## WRITTEN PROBLEM:
Output each line exactly as it appears, skipping any embedded picture.
┄┄┄┄┄┄
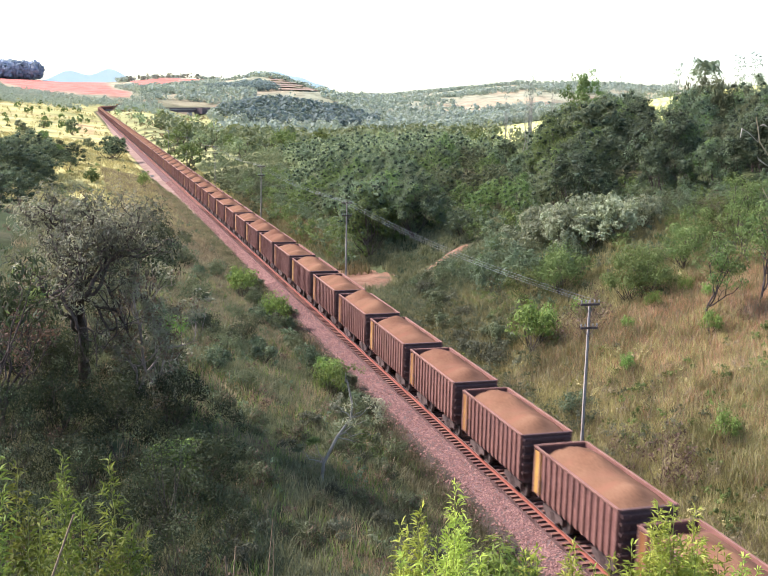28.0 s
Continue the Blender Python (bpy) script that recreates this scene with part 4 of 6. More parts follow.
def place(ob, x, y, s=1.0, turn=0.0, sz=1.0, sink=0.15, first=False):
    c = ob if first else copy_thing(ob, Matrix())
    c.matrix_basis = pose(x, y, stand(x, y) - sink, 0, 0, turn)
    c.scale = (s, s, s * sz)
    return c


def scatter_things(variants, spots, rnd, lo, hi, sz=(0.9, 1.2)):
    used = set()
    for x, y in spots:
        k = rnd.randint(len(variants))
        place(variants[k], x, y, rnd.uniform(lo, hi), rnd.uniform(0, 360), rnd.uniform(*sz), first=k not in used)
        used.add(k)
    for k, v in enumerate(variants):
        if k not in used:
            for o in [*v.children, v]:
                bpy.data.objects.remove(o)


def jitter(rnd, x0, x1, y0, y1, step, keep):
    S = []
    for y in np.arange(y0, y1, step):
        for x in np.arange(x0, x1, step):
            a, b = x + rnd.uniform(-0.45, 0.45) * step, y + rnd.uniform(-0.45, 0.45) * step
            if keep(a, b):
                S.append((a, b))
    return S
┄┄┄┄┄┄
## TASK OUTPUT:
28.0 s
Continue the Blender Python (bpy) script that recreates this scene with part 4 of 6. More parts follow.
def place(ob, x, y, s=1.0, turn=0.0, sz=1.0, sink=0.15, first=False):
    c = ob if first else copy_thing(ob, Matrix())
    c.matrix_basis = pose(x, y, stand(x, y) - sink, 0, 0, turn)
    c.scale = (s, s, s * sz)
    return c


def scatter_things(variants, spots, rnd, lo, hi, sz=(0.9, 1.2)):
    used = set()
    for x, y in spots:
        k = rnd.randint(len(variants))
        place(variants[k], x, y, rnd.uniform(lo, hi), rnd.uniform(0, 360), rnd.uniform(*sz), first=k not in used)
        used.add(k)
    for k, v in enumerate(variants):
        if k not in used:
            for o in [*v.children, v]:
                bpy.data.objects.remove(o)


def jitter(rnd, x0, x1, y0, y1, step, keep):
    S = []
    for y in np.arange(y0, y1, step):
        for x in np.arange(x0, x1, step):
            a, b = x + rnd.uniform(-0.45, 0.45) * step, y + rnd.uniform(-0.45, 0.45) * step
            if keep(a, b):
                S.append((a, b))
    return S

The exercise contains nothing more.